Task prompt: Pull out of the data below the stretch of lines bounded by the one containing "for t, m in" and the one containing "for t, *values", both bounds included, unchanged.

[Data start]

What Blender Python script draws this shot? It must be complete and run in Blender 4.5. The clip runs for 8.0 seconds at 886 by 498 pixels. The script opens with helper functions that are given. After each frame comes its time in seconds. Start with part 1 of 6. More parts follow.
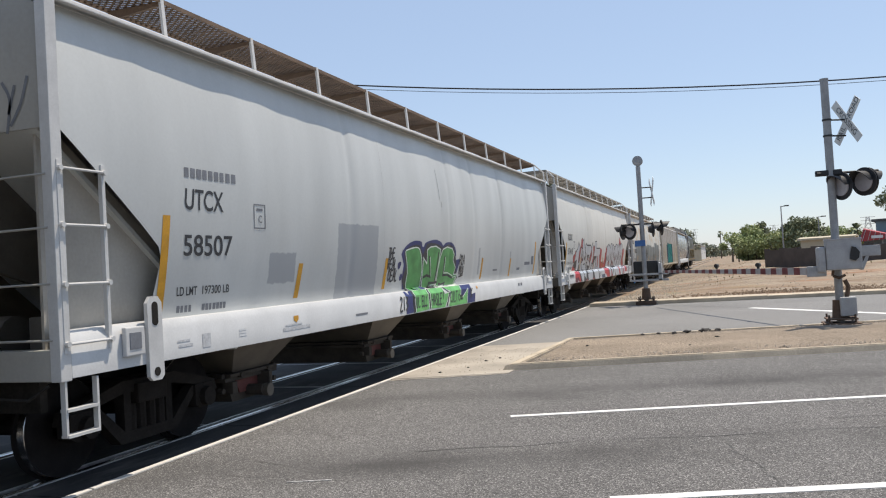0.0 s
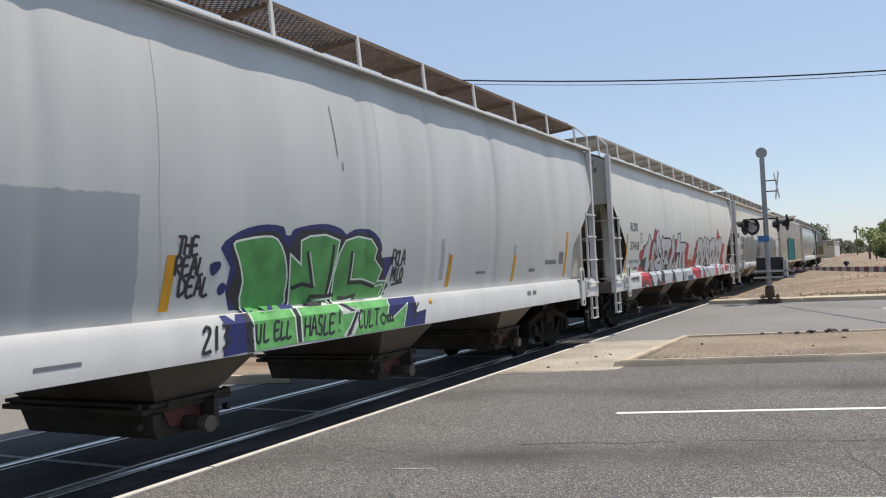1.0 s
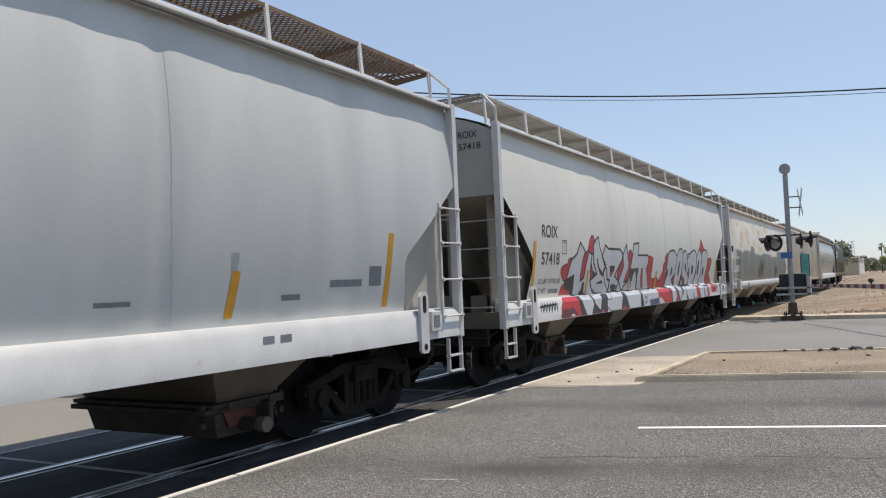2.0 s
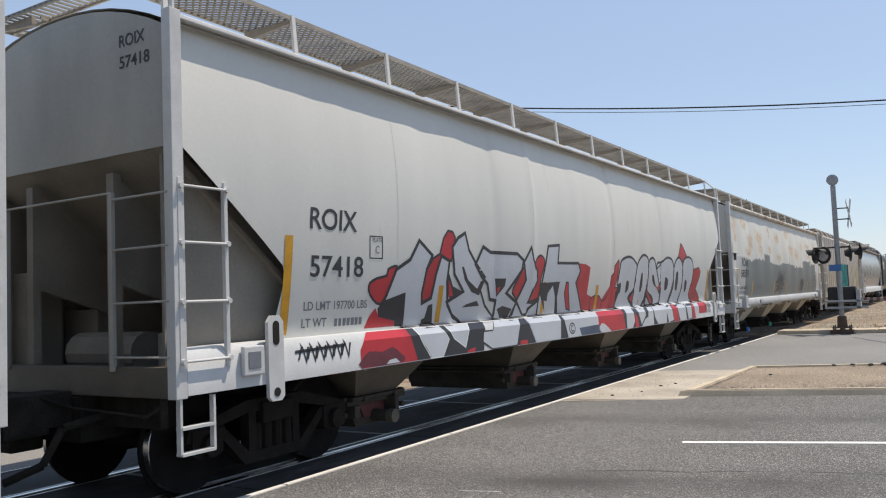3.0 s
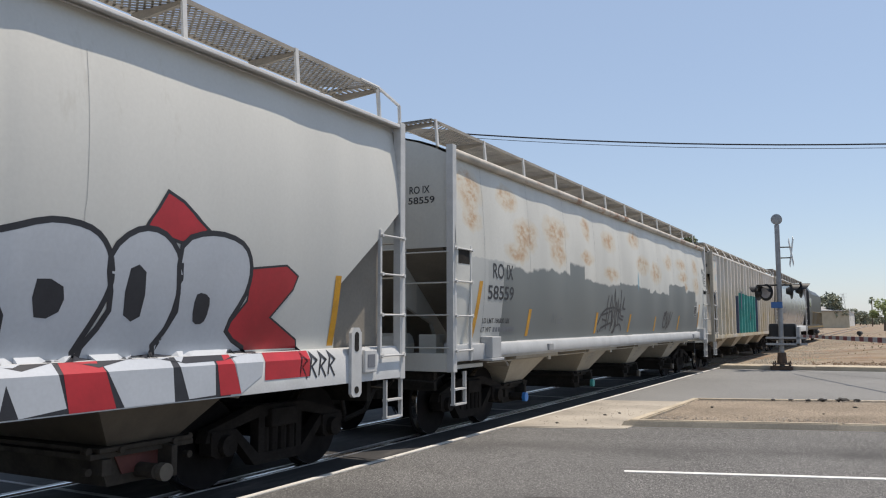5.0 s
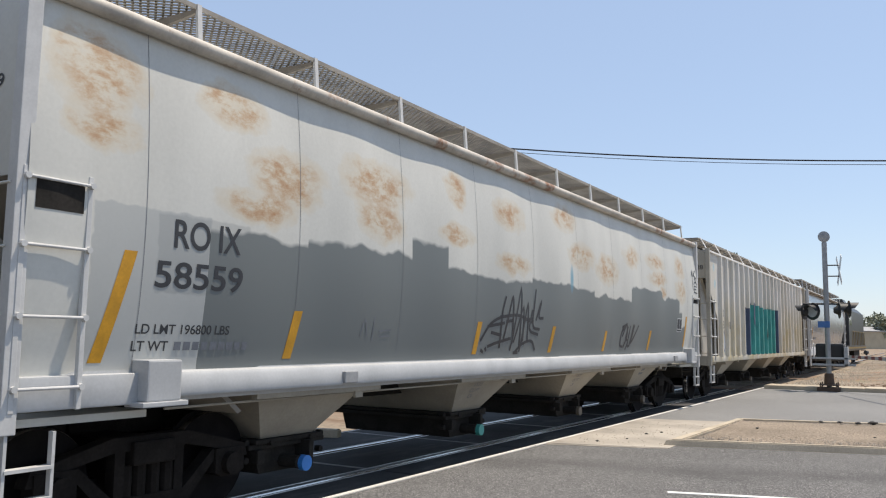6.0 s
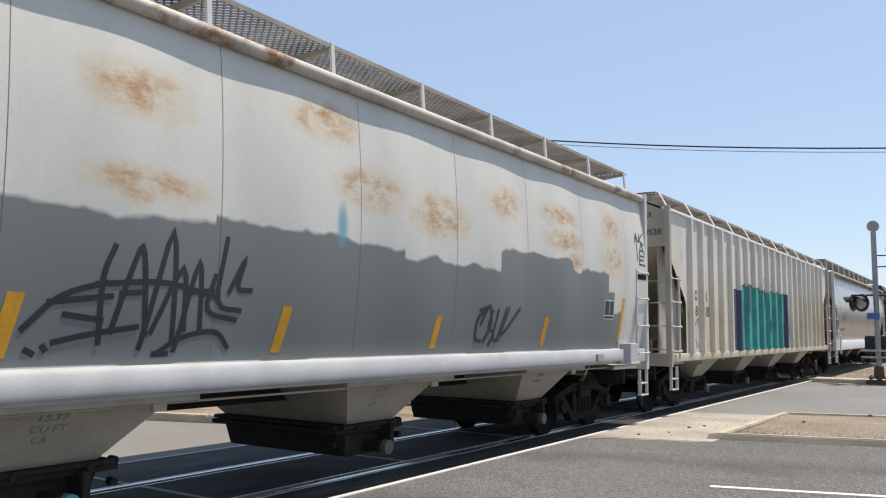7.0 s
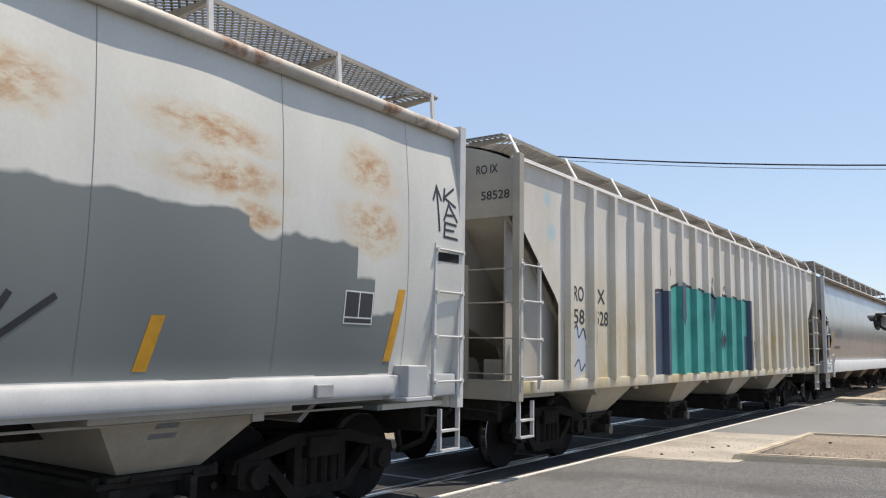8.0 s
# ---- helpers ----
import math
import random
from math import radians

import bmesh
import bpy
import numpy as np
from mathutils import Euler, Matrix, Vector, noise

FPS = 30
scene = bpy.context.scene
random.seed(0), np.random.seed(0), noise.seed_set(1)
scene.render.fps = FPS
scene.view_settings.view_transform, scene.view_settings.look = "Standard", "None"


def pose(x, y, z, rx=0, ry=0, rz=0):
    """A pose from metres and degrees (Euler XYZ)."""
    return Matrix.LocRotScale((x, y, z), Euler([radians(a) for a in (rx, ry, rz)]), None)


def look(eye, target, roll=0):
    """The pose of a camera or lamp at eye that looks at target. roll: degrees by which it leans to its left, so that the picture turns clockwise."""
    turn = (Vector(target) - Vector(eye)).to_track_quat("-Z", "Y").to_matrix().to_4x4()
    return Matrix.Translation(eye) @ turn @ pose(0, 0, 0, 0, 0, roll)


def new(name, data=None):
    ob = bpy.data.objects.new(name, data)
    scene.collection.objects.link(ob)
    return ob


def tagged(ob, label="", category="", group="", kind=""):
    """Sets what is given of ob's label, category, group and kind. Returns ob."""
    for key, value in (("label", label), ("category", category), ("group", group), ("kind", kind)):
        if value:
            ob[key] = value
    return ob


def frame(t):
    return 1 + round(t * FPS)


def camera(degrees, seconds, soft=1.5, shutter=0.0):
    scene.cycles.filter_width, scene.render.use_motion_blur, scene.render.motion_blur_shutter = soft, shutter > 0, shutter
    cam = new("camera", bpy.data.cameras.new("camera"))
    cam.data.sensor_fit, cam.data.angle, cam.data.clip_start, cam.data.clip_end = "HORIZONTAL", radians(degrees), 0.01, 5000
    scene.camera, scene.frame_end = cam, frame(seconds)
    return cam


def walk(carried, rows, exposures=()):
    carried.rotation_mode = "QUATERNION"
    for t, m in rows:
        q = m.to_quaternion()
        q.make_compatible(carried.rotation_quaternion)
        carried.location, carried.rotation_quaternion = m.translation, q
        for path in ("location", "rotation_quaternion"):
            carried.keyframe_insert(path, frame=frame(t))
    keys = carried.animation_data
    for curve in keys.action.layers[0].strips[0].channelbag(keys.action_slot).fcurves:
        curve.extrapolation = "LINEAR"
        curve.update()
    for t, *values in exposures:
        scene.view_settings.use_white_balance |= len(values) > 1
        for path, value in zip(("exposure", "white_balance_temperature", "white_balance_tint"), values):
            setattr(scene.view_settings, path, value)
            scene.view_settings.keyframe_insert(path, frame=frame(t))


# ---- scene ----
cam = camera(57.13, 8.0, soft=1.15)
walk(cam, [
    (0.0, pose(-0.000, 0.000, 1.704, 91.51, 3.42, 19.67)),
    (0.5, pose(0.083, -0.017, 1.701, 91.36, 3.17, 23.34)),
    (1.0, pose(0.135, -0.037, 1.700, 91.54, 2.86, 27.79)),
    (1.5, pose(0.114, -0.110, 1.679, 91.98, 2.67, 28.42)),
    (2.8, pose(0.214, -0.176, 1.716, 93.52, 2.14, 31.59)),
    (3.0, pose(0.190, -0.257, 1.706, 93.57, 2.28, 32.06)),
    (3.5, pose(0.189, -0.219, 1.691, 93.69, 1.94, 31.14)),
    (4.0, pose(0.209, -0.219, 1.690, 93.20, 0.89, 28.92)),
    (4.5, pose(0.205, -0.233, 1.678, 93.85, 0.86, 27.86)),
    (5.8, pose(0.125, -0.190, 1.672, 96.66, -0.92, 30.66)),
    (6.0, pose(0.119, -0.180, 1.669, 96.18, -0.72, 31.13)),
    (6.5, pose(0.113, -0.176, 1.665, 95.40, -0.44, 32.34)),
    (7.0, pose(0.128, -0.138, 1.657, 95.71, -0.54, 33.96)),
    (7.5, pose(0.089, -0.156, 1.674, 96.07, -1.12, 34.95)),
    (8.0, pose(0.040, -0.123, 1.658, 96.87, -0.85, 35.10)),
], exposures=[(0.0, 0.13, 7130, 12), (0.8, 0.06, 7130, 12), (1.5, 0.02, 7130, 12), (3.0, 0.10, 7130, 12), (3.5, 0.08, 7130, 12), (4.2, -0.08, 7130, 12), (4.6, -0.08, 7130, 12), (6.0, 0.18, 7130, 12), (7.0, 0.21, 7130, 12), (8.0, 0.21, 7130, 12)])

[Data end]

Correct result:
    for t, m in rows:
        q = m.to_quaternion()
        q.make_compatible(carried.rotation_quaternion)
        carried.location, carried.rotation_quaternion = m.translation, q
        for path in ("location", "rotation_quaternion"):
            carried.keyframe_insert(path, frame=frame(t))
    keys = carried.animation_data
    for curve in keys.action.layers[0].strips[0].channelbag(keys.action_slot).fcurves:
        curve.extrapolation = "LINEAR"
        curve.update()
    for t, *values in exposures:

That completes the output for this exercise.